Knitting does more than produce garments. It changes how materials, time and clothing itself are understood.

Sustainability5 min read

Making Clothes Changes How We Value Them

Knitting does more than produce garments.

It changes how materials, time and clothing itself are understood.

Why Knitting Still Matters

Most people who knit today are not making clothing out of necessity.

Clothing is widely available and relatively inexpensive. Garments can usually be purchased faster than they can be made.

So knitting now exists largely by choice.

That choice changes the role of the craft.

Time Becomes Visible

Industrial clothing production hides the process of making.

Fabric appears finished. Garments appear ready to wear. The time required to produce them is rarely visible.

Knitting reverses that.

Rows accumulate. Fibre becomes structure. Hours become fabric.

Time becomes part of the garment.

Material Awareness

Working with yarn reveals how textiles behave.

Makers experience directly:

  • how tension shapes fabric
  • how fibre influences drape
  • how structure affects durability

This kind of understanding is often described as material literacy.

It changes how clothing is valued, because the garment is no longer seen only as a finished object. It is understood as the result of material decisions, labour and time.

A Different Approach to Consumption

Making garments often encourages different patterns of consumption.

Materials are chosen more deliberately. Garments are repaired rather than discarded. Wardrobes tend to grow more slowly.

These behaviours align with the principles often associated with slow fashion, where durability, repair and longevity become central rather than incidental.

Responsible Consumption

These behaviours also connect to broader ideas of responsible production and consumption.

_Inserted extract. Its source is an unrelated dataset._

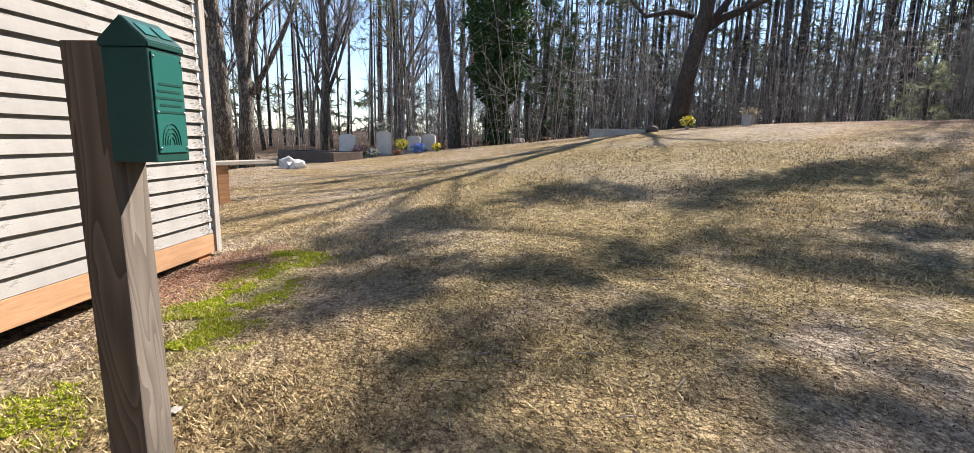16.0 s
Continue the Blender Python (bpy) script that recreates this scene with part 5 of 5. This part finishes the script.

Handmaking garments does not solve the problems of the clothing industry on its own, but it does make materials visible. It reconnects fibre, fabric and garment. That shift in perception can lead to more careful choices about what is made, bought, repaired and kept.

From Craft to Design

Many knitters begin by following patterns.

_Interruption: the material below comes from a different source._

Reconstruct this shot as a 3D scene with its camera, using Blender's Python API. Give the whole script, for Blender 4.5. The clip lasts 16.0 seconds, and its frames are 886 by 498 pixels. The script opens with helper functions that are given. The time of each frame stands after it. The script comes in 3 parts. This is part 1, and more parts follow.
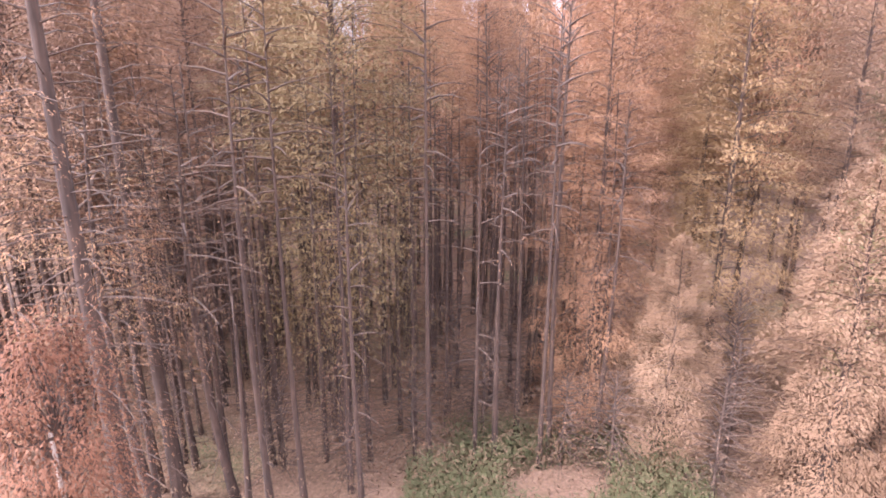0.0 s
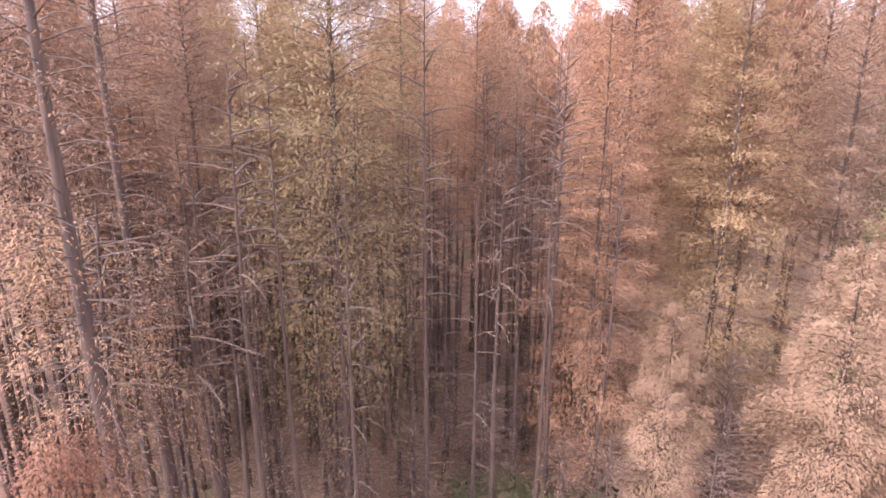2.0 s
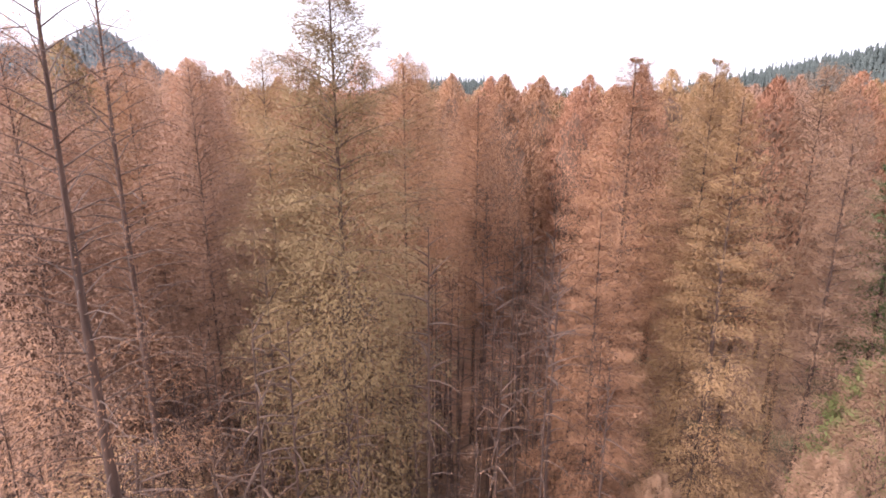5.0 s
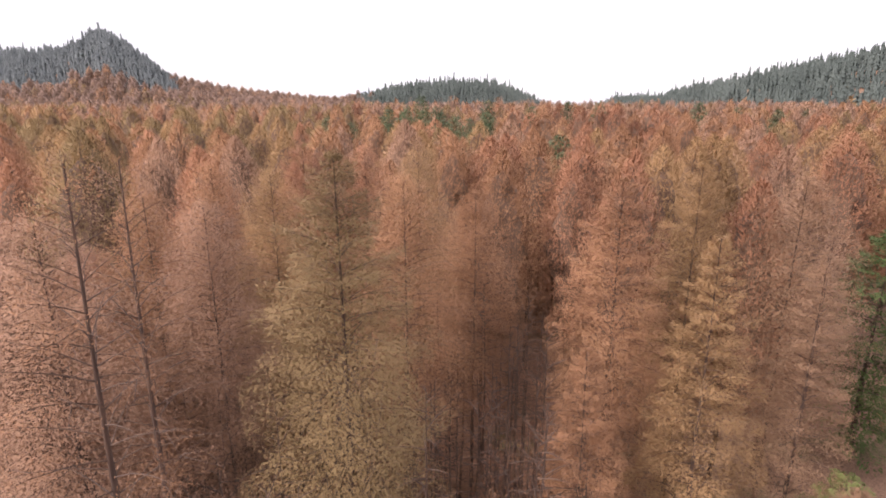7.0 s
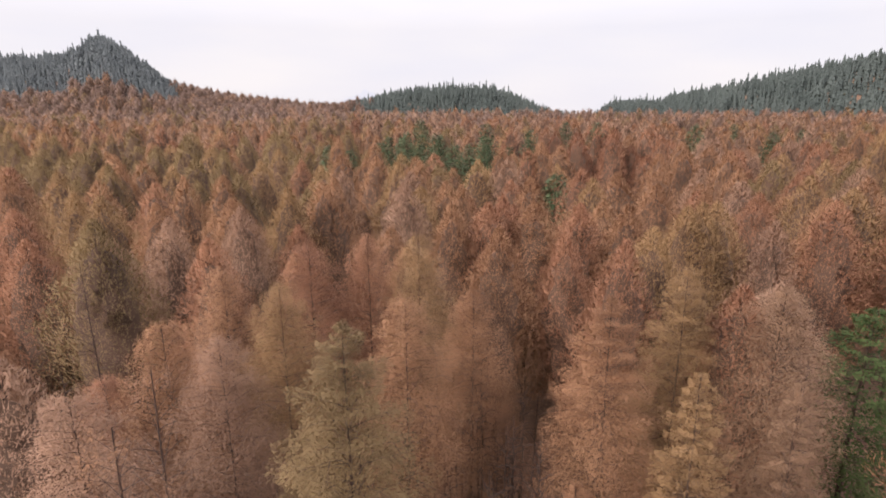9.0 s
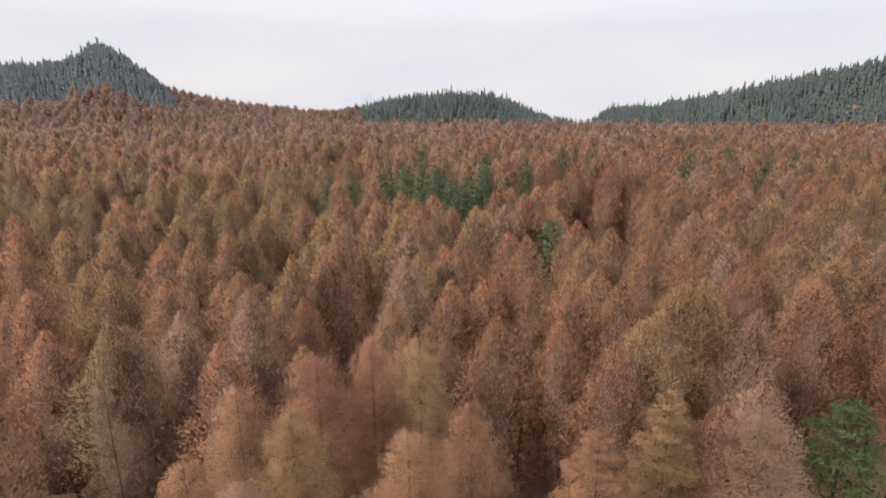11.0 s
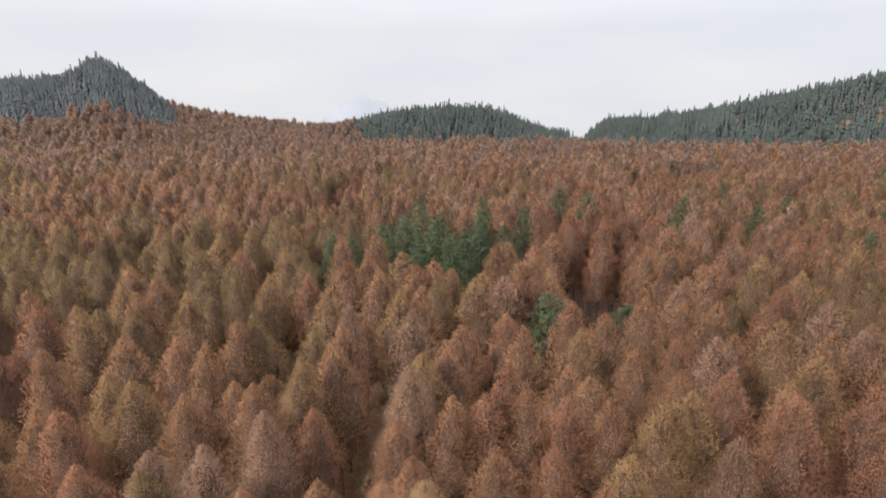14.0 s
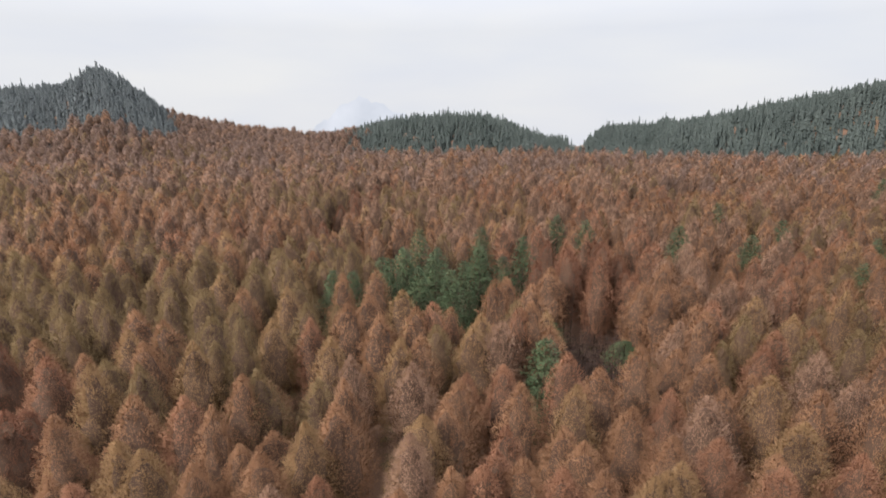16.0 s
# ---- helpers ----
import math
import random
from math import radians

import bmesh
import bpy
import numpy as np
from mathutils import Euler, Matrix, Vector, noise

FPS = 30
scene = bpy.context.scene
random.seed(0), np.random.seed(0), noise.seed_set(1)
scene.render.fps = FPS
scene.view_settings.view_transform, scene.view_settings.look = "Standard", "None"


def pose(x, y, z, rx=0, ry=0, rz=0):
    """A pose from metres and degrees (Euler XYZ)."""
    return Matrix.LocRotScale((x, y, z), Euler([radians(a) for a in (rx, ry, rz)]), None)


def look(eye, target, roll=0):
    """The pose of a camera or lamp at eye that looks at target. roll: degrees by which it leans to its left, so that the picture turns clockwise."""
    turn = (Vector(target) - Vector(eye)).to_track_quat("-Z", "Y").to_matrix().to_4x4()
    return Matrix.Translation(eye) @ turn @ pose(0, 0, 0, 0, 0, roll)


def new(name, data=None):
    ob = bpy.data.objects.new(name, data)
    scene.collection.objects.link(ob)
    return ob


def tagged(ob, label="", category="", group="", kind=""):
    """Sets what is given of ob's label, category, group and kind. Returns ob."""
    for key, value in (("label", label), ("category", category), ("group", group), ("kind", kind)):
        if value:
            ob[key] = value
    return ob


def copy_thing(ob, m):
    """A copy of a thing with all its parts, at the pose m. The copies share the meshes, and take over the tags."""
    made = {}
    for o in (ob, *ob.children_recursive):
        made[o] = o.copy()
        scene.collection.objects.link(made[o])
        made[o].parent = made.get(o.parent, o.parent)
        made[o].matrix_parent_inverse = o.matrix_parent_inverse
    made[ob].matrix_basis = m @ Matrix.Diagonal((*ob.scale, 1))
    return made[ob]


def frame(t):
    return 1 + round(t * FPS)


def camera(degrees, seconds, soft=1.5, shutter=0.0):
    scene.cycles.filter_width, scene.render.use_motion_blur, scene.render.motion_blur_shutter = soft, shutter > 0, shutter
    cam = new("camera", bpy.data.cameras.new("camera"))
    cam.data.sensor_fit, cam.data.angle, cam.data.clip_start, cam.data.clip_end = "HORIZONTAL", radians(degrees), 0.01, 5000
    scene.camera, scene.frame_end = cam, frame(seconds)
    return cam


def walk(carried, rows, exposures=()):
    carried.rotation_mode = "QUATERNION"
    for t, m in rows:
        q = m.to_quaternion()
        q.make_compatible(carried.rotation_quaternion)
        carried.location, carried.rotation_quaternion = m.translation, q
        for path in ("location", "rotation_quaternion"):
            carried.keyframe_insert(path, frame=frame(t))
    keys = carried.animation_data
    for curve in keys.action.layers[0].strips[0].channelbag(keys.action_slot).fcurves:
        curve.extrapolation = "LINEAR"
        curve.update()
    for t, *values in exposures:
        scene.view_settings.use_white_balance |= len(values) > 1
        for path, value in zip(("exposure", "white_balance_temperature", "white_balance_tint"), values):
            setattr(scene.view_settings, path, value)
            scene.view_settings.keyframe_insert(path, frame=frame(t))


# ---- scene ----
cam = camera(78.7, 16.0, soft=1.8)
METRES, EYE, TILT, LEAN, TURN = 40.0, 10.0, -14.8, 0.0, 0.0
ROWS = [
    (0.0, 0.0, 0.0, 0.0, 0.0, -0.0, -0.0),
    (0.5, 0.0009, -0.0021, 0.0073, 0.12, 0.1, -0.02),
    (1.0, 0.001, -0.0051, 0.0189, 0.07, 0.16, -0.05),
    (1.5, 0.0005, -0.0072, 0.0297, -0.04, 0.22, -0.08),
    (2.0, 0.0001, -0.0106, 0.0449, -0.14, 0.27, -0.09),
    (2.5, -0.0004, -0.0141, 0.0597, -0.17, 0.31, -0.07),
    (3.0, -0.0009, -0.0187, 0.0796, -0.17, 0.32, -0.08),
    (3.5, -0.0014, -0.0226, 0.098, -0.22, 0.4, -0.11),
    (4.0, -0.0024, -0.0276, 0.1231, -0.3, 0.4, -0.17),
    (6.5, 0.003, -0.0657, 0.2552, 0.48, -0.32, 0.01),
    (7.0, 0.0043, -0.0732, 0.2848, 0.4, -0.34, 0.01),
    (7.5, 0.0059, -0.0803, 0.3109, 0.38, -0.32, 0.04),
    (8.0, 0.0061, -0.0881, 0.3404, 0.4, -0.32, 0.08),
    (8.5, 0.0055, -0.0964, 0.3708, 0.37, -0.32, 0.09),
    (9.0, 0.0048, -0.1057, 0.4053, 0.34, -0.35, 0.12),
    (9.5, 0.0048, -0.1152, 0.4412, 0.29, -0.36, 0.12),
    (10.0, 0.006, -0.1255, 0.4783, 0.27, -0.4, 0.15),
    (12.5, -0.0035, -0.1831, 0.6812, 0.03, -0.35, 0.26),
    (13.0, -0.0052, -0.193, 0.723, -0.01, -0.35, 0.28),
    (13.5, -0.0048, -0.2031, 0.7622, -0.02, -0.33, 0.31),
    (14.0, -0.0047, -0.2136, 0.8014, -0.06, -0.3, 0.34),
    (14.5, -0.0041, -0.224, 0.8408, -0.08, -0.3, 0.38),
    (15.0, -0.0028, -0.2348, 0.8819, -0.1, -0.28, 0.41),
    (15.5, -0.0018, -0.2455, 0.9239, -0.12, -0.25, 0.42),
    (16.0, -0.0018, -0.2552, 0.9659, -0.12, -0.23, 0.44),
]
EXPOSURES = [
    (0.0, 2.60, 5620, 23),
    (4.2, 1.92, 5930, 25),
    (7.0, 1.25, 6600, 22),
    (10.0, 0.77, 6500, 16),
    (12.5, 0.72, 6400, 12),
    (16.0, 0.72, 6350, 11),
]
walk(cam, [(t, pose(0, 0, EYE, TILT, LEAN, TURN) @ pose(METRES * x, METRES * y, METRES * z, 90 + pitch, roll, yaw)) for t, x, y, z, yaw, pitch, roll in ROWS], EXPOSURES)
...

Over time, the process often becomes more exploratory. Different questions begin to emerge:

  • how will this yarn behave in this structure?
  • will the fabric hold shape or collapse?
  • what silhouette will the material support?

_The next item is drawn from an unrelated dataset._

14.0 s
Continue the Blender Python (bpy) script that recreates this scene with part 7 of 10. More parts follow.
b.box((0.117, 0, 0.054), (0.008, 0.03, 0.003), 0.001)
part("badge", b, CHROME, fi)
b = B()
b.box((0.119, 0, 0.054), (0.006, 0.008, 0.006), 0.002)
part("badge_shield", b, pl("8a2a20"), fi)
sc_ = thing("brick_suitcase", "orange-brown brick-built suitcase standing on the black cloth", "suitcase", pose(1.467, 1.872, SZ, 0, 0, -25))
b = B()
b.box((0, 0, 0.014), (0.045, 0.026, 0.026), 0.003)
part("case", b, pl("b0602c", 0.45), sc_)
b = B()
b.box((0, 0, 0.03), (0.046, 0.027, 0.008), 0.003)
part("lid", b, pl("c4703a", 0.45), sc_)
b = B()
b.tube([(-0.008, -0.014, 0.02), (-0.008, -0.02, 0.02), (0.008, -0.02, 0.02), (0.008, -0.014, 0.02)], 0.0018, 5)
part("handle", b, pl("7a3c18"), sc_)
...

These are design questions.

They shift knitting from repetition towards material exploration.

Where Yarn Rabbit Fits

Yarn Rabbit sits within this perspective.

The focus is not quantity. It is material behaviour.

Yarns are chosen for how they form fabric, how they age and how they interact with stitch structures. Approached this way, knitting becomes more than production.

It becomes design practice.

Closing

Knitting does not replace modern clothing systems.

It changes how we participate in them.

The act of making reconnects fibre, fabric and garment. That reconnection reshapes how clothing is valued.